DATA LINES:
+++

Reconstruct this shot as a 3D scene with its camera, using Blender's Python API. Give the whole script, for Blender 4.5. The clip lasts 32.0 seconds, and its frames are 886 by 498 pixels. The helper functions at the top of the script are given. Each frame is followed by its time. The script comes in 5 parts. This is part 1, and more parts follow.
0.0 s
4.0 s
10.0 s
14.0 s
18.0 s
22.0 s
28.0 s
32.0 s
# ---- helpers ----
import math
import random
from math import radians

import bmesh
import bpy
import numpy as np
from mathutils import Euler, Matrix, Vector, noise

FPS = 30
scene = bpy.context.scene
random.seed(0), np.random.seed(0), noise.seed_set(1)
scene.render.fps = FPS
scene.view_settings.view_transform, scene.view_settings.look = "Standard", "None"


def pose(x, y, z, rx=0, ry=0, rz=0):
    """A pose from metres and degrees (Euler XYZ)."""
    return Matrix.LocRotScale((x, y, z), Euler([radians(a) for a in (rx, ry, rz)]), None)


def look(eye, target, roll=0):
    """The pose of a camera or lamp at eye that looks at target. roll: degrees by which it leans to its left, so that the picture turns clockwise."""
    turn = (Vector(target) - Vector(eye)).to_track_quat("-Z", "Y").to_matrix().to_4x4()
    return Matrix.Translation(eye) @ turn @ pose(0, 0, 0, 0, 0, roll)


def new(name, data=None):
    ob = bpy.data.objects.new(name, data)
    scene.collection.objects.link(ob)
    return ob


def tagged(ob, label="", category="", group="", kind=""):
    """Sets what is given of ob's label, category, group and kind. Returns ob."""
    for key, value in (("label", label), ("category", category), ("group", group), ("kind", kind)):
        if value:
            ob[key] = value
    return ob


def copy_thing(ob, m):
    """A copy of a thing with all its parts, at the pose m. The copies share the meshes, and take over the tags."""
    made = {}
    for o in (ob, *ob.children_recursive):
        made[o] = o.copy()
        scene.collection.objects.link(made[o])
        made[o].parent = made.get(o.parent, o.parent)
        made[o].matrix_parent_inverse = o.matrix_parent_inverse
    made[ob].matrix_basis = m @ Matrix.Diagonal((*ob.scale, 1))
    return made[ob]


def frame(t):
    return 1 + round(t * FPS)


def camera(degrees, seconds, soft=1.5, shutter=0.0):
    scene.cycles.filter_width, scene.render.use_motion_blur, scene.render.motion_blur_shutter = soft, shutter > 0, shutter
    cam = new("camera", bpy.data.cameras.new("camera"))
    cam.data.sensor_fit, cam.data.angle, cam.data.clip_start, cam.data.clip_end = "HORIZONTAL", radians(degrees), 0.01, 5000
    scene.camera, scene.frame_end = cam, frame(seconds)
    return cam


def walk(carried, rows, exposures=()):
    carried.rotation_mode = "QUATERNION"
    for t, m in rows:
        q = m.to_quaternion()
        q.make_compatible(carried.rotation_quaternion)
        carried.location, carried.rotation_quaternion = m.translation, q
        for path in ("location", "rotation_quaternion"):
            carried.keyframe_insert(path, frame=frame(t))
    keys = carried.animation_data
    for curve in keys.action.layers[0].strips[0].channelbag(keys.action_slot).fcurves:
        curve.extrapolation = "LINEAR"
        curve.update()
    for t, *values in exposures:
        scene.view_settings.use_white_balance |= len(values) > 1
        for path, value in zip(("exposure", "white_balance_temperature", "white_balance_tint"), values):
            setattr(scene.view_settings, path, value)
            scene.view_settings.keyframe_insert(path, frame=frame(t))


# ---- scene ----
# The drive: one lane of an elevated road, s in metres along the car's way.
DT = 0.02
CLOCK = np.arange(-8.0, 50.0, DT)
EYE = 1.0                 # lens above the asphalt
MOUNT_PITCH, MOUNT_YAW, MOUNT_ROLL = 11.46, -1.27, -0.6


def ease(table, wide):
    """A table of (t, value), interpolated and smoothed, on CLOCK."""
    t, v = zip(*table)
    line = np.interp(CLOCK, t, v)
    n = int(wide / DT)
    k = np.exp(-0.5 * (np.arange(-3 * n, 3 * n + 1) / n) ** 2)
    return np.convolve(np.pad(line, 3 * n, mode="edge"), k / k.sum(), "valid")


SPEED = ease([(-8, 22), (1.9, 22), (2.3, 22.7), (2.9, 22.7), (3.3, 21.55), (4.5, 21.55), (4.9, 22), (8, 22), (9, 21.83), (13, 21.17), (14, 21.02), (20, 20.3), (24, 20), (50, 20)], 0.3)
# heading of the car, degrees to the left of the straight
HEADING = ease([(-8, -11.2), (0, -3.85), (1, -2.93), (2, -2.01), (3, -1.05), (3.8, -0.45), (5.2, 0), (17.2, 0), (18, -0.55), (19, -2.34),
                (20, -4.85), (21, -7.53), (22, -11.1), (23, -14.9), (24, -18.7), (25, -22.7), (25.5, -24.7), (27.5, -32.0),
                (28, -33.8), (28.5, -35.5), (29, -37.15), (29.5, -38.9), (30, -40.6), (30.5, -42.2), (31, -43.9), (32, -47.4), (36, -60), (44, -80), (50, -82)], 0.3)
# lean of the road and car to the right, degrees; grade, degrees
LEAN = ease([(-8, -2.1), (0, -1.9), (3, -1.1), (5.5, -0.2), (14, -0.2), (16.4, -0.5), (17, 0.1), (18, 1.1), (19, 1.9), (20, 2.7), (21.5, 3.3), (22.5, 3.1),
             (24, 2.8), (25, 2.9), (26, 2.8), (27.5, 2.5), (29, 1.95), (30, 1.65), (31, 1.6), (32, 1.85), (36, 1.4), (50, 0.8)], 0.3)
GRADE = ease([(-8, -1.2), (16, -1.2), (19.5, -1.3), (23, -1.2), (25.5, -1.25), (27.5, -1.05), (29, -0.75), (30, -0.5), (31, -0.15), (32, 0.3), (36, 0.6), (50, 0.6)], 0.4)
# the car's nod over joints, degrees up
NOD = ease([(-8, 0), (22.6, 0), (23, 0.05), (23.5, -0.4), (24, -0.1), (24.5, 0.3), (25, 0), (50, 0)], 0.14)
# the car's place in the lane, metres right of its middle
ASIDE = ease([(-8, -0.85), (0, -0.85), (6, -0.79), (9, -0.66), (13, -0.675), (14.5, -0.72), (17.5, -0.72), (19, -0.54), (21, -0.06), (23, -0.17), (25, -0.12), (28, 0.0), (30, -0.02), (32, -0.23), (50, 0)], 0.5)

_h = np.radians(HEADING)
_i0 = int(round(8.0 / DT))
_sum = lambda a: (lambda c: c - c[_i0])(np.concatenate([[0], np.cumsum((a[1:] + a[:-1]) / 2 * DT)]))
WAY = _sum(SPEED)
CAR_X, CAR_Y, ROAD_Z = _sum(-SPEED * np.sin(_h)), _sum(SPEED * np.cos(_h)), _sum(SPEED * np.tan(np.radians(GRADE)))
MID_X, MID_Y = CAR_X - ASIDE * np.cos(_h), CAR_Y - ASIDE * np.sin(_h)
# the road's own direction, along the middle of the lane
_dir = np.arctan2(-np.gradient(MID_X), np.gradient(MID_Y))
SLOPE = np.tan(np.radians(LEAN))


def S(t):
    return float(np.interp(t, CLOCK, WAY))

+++

PROBLEM TO SOLVE: Write the material out exactly, with nothing left out.

REPLY TO THE TASK:
Reconstruct this shot as a 3D scene with its camera, using Blender's Python API. Give the whole script, for Blender 4.5. The clip lasts 32.0 seconds, and its frames are 886 by 498 pixels. The helper functions at the top of the script are given. Each frame is followed by its time. The script comes in 5 parts. This is part 1, and more parts follow.
0.0 s
4.0 s
10.0 s
14.0 s
18.0 s
22.0 s
28.0 s
32.0 s
# ---- helpers ----
import math
import random
from math import radians

import bmesh
import bpy
import numpy as np
from mathutils import Euler, Matrix, Vector, noise

FPS = 30
scene = bpy.context.scene
random.seed(0), np.random.seed(0), noise.seed_set(1)
scene.render.fps = FPS
scene.view_settings.view_transform, scene.view_settings.look = "Standard", "None"


def pose(x, y, z, rx=0, ry=0, rz=0):
    """A pose from metres and degrees (Euler XYZ)."""
    return Matrix.LocRotScale((x, y, z), Euler([radians(a) for a in (rx, ry, rz)]), None)


def look(eye, target, roll=0):
    """The pose of a camera or lamp at eye that looks at target. roll: degrees by which it leans to its left, so that the picture turns clockwise."""
    turn = (Vector(target) - Vector(eye)).to_track_quat("-Z", "Y").to_matrix().to_4x4()
    return Matrix.Translation(eye) @ turn @ pose(0, 0, 0, 0, 0, roll)


def new(name, data=None):
    ob = bpy.data.objects.new(name, data)
    scene.collection.objects.link(ob)
    return ob


def tagged(ob, label="", category="", group="", kind=""):
    """Sets what is given of ob's label, category, group and kind. Returns ob."""
    for key, value in (("label", label), ("category", category), ("group", group), ("kind", kind)):
        if value:
            ob[key] = value
    return ob


def copy_thing(ob, m):
    """A copy of a thing with all its parts, at the pose m. The copies share the meshes, and take over the tags."""
    made = {}
    for o in (ob, *ob.children_recursive):
        made[o] = o.copy()
        scene.collection.objects.link(made[o])
        made[o].parent = made.get(o.parent, o.parent)
        made[o].matrix_parent_inverse = o.matrix_parent_inverse
    made[ob].matrix_basis = m @ Matrix.Diagonal((*ob.scale, 1))
    return made[ob]


def frame(t):
    return 1 + round(t * FPS)


def camera(degrees, seconds, soft=1.5, shutter=0.0):
    scene.cycles.filter_width, scene.render.use_motion_blur, scene.render.motion_blur_shutter = soft, shutter > 0, shutter
    cam = new("camera", bpy.data.cameras.new("camera"))
    cam.data.sensor_fit, cam.data.angle, cam.data.clip_start, cam.data.clip_end = "HORIZONTAL", radians(degrees), 0.01, 5000
    scene.camera, scene.frame_end = cam, frame(seconds)
    return cam


def walk(carried, rows, exposures=()):
    carried.rotation_mode = "QUATERNION"
    for t, m in rows:
        q = m.to_quaternion()
        q.make_compatible(carried.rotation_quaternion)
        carried.location, carried.rotation_quaternion = m.translation, q
        for path in ("location", "rotation_quaternion"):
            carried.keyframe_insert(path, frame=frame(t))
    keys = carried.animation_data
    for curve in keys.action.layers[0].strips[0].channelbag(keys.action_slot).fcurves:
        curve.extrapolation = "LINEAR"
        curve.update()
    for t, *values in exposures:
        scene.view_settings.use_white_balance |= len(values) > 1
        for path, value in zip(("exposure", "white_balance_temperature", "white_balance_tint"), values):
            setattr(scene.view_settings, path, value)
            scene.view_settings.keyframe_insert(path, frame=frame(t))


# ---- scene ----
# The drive: one lane of an elevated road, s in metres along the car's way.
DT = 0.02
CLOCK = np.arange(-8.0, 50.0, DT)
EYE = 1.0                 # lens above the asphalt
MOUNT_PITCH, MOUNT_YAW, MOUNT_ROLL = 11.46, -1.27, -0.6


def ease(table, wide):
    """A table of (t, value), interpolated and smoothed, on CLOCK."""
    t, v = zip(*table)
    line = np.interp(CLOCK, t, v)
    n = int(wide / DT)
    k = np.exp(-0.5 * (np.arange(-3 * n, 3 * n + 1) / n) ** 2)
    return np.convolve(np.pad(line, 3 * n, mode="edge"), k / k.sum(), "valid")


SPEED = ease([(-8, 22), (1.9, 22), (2.3, 22.7), (2.9, 22.7), (3.3, 21.55), (4.5, 21.55), (4.9, 22), (8, 22), (9, 21.83), (13, 21.17), (14, 21.02), (20, 20.3), (24, 20), (50, 20)], 0.3)
# heading of the car, degrees to the left of the straight
HEADING = ease([(-8, -11.2), (0, -3.85), (1, -2.93), (2, -2.01), (3, -1.05), (3.8, -0.45), (5.2, 0), (17.2, 0), (18, -0.55), (19, -2.34),
                (20, -4.85), (21, -7.53), (22, -11.1), (23, -14.9), (24, -18.7), (25, -22.7), (25.5, -24.7), (27.5, -32.0),
                (28, -33.8), (28.5, -35.5), (29, -37.15), (29.5, -38.9), (30, -40.6), (30.5, -42.2), (31, -43.9), (32, -47.4), (36, -60), (44, -80), (50, -82)], 0.3)
# lean of the road and car to the right, degrees; grade, degrees
LEAN = ease([(-8, -2.1), (0, -1.9), (3, -1.1), (5.5, -0.2), (14, -0.2), (16.4, -0.5), (17, 0.1), (18, 1.1), (19, 1.9), (20, 2.7), (21.5, 3.3), (22.5, 3.1),
             (24, 2.8), (25, 2.9), (26, 2.8), (27.5, 2.5), (29, 1.95), (30, 1.65), (31, 1.6), (32, 1.85), (36, 1.4), (50, 0.8)], 0.3)
GRADE = ease([(-8, -1.2), (16, -1.2), (19.5, -1.3), (23, -1.2), (25.5, -1.25), (27.5, -1.05), (29, -0.75), (30, -0.5), (31, -0.15), (32, 0.3), (36, 0.6), (50, 0.6)], 0.4)
# the car's nod over joints, degrees up
NOD = ease([(-8, 0), (22.6, 0), (23, 0.05), (23.5, -0.4), (24, -0.1), (24.5, 0.3), (25, 0), (50, 0)], 0.14)
# the car's place in the lane, metres right of its middle
ASIDE = ease([(-8, -0.85), (0, -0.85), (6, -0.79), (9, -0.66), (13, -0.675), (14.5, -0.72), (17.5, -0.72), (19, -0.54), (21, -0.06), (23, -0.17), (25, -0.12), (28, 0.0), (30, -0.02), (32, -0.23), (50, 0)], 0.5)

_h = np.radians(HEADING)
_i0 = int(round(8.0 / DT))
_sum = lambda a: (lambda c: c - c[_i0])(np.concatenate([[0], np.cumsum((a[1:] + a[:-1]) / 2 * DT)]))
WAY = _sum(SPEED)
CAR_X, CAR_Y, ROAD_Z = _sum(-SPEED * np.sin(_h)), _sum(SPEED * np.cos(_h)), _sum(SPEED * np.tan(np.radians(GRADE)))
MID_X, MID_Y = CAR_X - ASIDE * np.cos(_h), CAR_Y - ASIDE * np.sin(_h)
# the road's own direction, along the middle of the lane
_dir = np.arctan2(-np.gradient(MID_X), np.gradient(MID_Y))
SLOPE = np.tan(np.radians(LEAN))


def S(t):
    return float(np.interp(t, CLOCK, WAY))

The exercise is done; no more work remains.